The All Blacks’ dominance is good for world rugby because it’s changing the way teams are approaching the game, writes former Bok scrumhalf NEIL DE KOCK.
The Springboks were their own worst enemies against the Wallabies. The visitors played some pretty enterprising rugby in the first half at Suncorp Stadium, but they were awful in the second. The Boks succumbed to consecutive Rugby Championship losses owing to a lack of composure at crucial times.
It’s a tough road ahead for the Springboks, who play against an in-form All Blacks team in Wellington on Saturday. The Rugby Championship is relentless and unforgiving. Tackling the All Blacks is, and always has been, the ultimate test because you want to measure yourself against the best. It will prove a very difficult task because New Zealand are far and away the premier team on the planet and have been for a couple of decades.

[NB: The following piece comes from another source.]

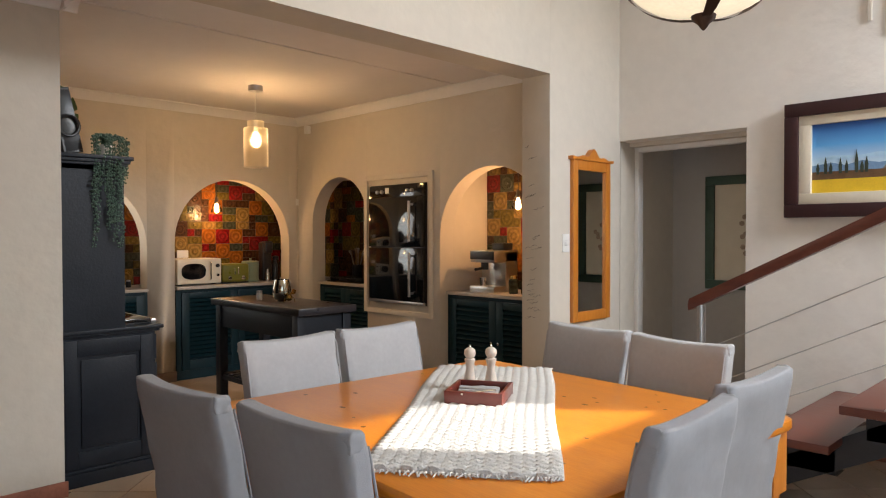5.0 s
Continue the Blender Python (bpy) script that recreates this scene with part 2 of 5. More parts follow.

The fact that the All Blacks have only lost once in 52 Tests played at home since 2009 is freakish. Any statistician in their right mind would suggest that there is no chance the Springboks are going to win this weekend. To be honest, I find it hard to believe that the Boks are going to turn everything around and beat the All Blacks in their own backyard. There is a much higher probability that they are going to be able to shock them in the reverse Test in Pretoria.
Unfortunately, the rivalry between the two nations has lost some of its shine owing to results over the past few years. In saying that, rolling over and dying is definitely not what Rassie Erasmus and the Springboks are going to do. When you come up against the best, you tend to raise your bar and level of intensity.
In terms of tactics, if the Boks limit the number of turnovers they concede, their kicking and exit strategy is down to a tee and everybody understands their roles defensively, it will hopefully decrease the All Blacks’ attack to a certain degree. Whenever the Boks have beaten the All Blacks in the past (the last time was at Ellis Park in 2014) their defence and kicking game has been top drawer.
However, this is one of the greatest All Blacks teams and what differentiates them from the chasing pack is their sheer ruthlessness from turnovers and their game-breaking ability. They have never necessarily dominated possession and territory in many of their matches, yet you look up at the scoreboard and you are 20 points behind. That proved to be the case when I faced the All Blacks in Wellington in 2002.
The All Blacks are able to come alive when they need to. They can be under the pump and then turn a game on its head. Their ability to transition from defence to attack is second to none …
The All Blacks keep breeding world-class players, which says a lot about their approach, mentality and their coaching from grassroots level. The Holy Grail for the Springboks, and any top team in the game today, is to reach the All Blacks’ level of consistency and rival them at some stage.
Can the Springboks beat the All Blacks on the odd occasion? I believe they can. I think the Boks are capable of defeating them in the odd Test and perhaps this is the year that they can surprise them like they have done in the past. The All Blacks are by no means unbeatable, but there is a bit of a distance to go to confidently say that the Boks are going to beat the All Blacks five out of 10 times.
Some critics have questioned whether the All Blacks’ dominance is healthy for world rugby. I believe the men in black are setting an unbelievable standard and changing the way teams are approaching the game, which can only be good for rugby. If the All Blacks are 20% better than the next best team then so be it. There is an aura around the All Blacks and I would never suggest that they shouldn’t be outplaying the rest because that is what every team aspires to.
I applaud the All Blacks because they are clearly doing something right and everyone would like to emulate them. It’s always fantastic watching New Zealand play and is a good advert for anybody wanting to get into the game.